Newt sounds like he is looking for military escalation here, with "direct confrontation" of Syria and Iran. Of course, if he means "Karine-A" type evidence, then he ought to say so. That kind of evidence could be used quite successfully in non-military ways.

8. Any Proposal to Ask Iran and Syria to Help Is a Sign of Defeat. Does the Commission Suggest This? Iran and Syria are the wolves in the region.

Any proposal? Even "enemies" can cooperate to prevent the plug from being pulled on them both ...
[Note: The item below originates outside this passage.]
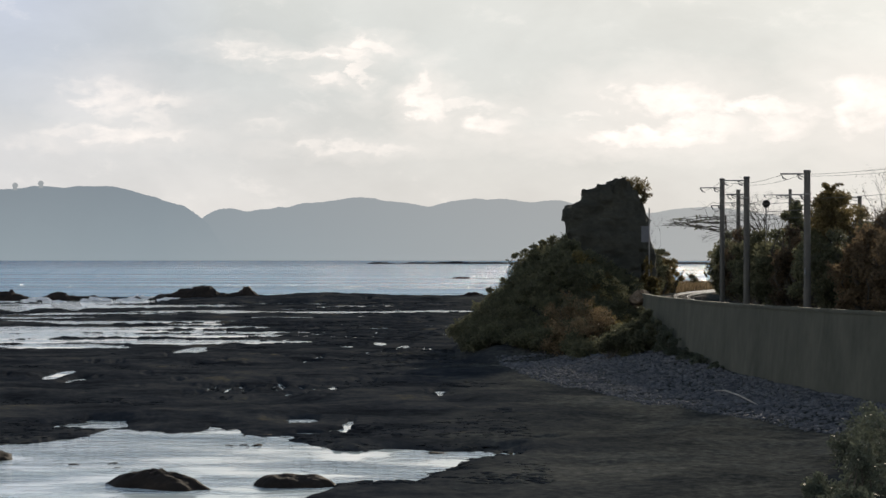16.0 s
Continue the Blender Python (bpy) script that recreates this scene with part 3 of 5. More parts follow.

9. Does the Commission Believe We Can 'Do a Deal' With Iran? The clear effort by the Iranians to acquire nuclear weapons and Ahmadinejad's assertion that it is easy to imagine a time in the near future when the United States and Israel have both disappeared should be adequate proof that the Iranian dictatorship is the active enemy of America. Couple that with the fact that the Iranians lied to the International Atomic Energy Agency for 18 years while trying to develop a nuclear weapon. Either this is a dangerous regime we need to fundamentally change, or it is a reasonable regime with which we can deal.

Too much either/or thinking, here. Besides, what nation lives 'without enemies' in modern times?

Nuclear proliferation has to be put on a separate plate than other issues, and cannot be, as Newt suggests, a matter of 'friends and enemies', at least among nation-states.

The rest of the issues with Iran are more nettlesome and what are the options to doing deals or making agreements, really?

10. Does the Commission Believe We Are More Clever Than Our Enemies?
The al-Assad family has run Syria since 1971.

Well, Syria is needed for a settlement of the I/P issue, one way or the other ...

11. Does the Commission Recognize the Importance of Working With the Democratic Majorities on a Strategy for Victory? The Democratic victory in the 2006 election should not be used as an excuse to do the wrong thing. The Democrats are now confronting the responsibility and burden of power. Opposition to continuing the failed second campaign should not be translated into opposition to an American victory.

The burden of power? The burden of prior mistakes ...

The issue of a third-campaign is whether it meets its burden of proof, empirically, not ideologically. And that's how it ought to be.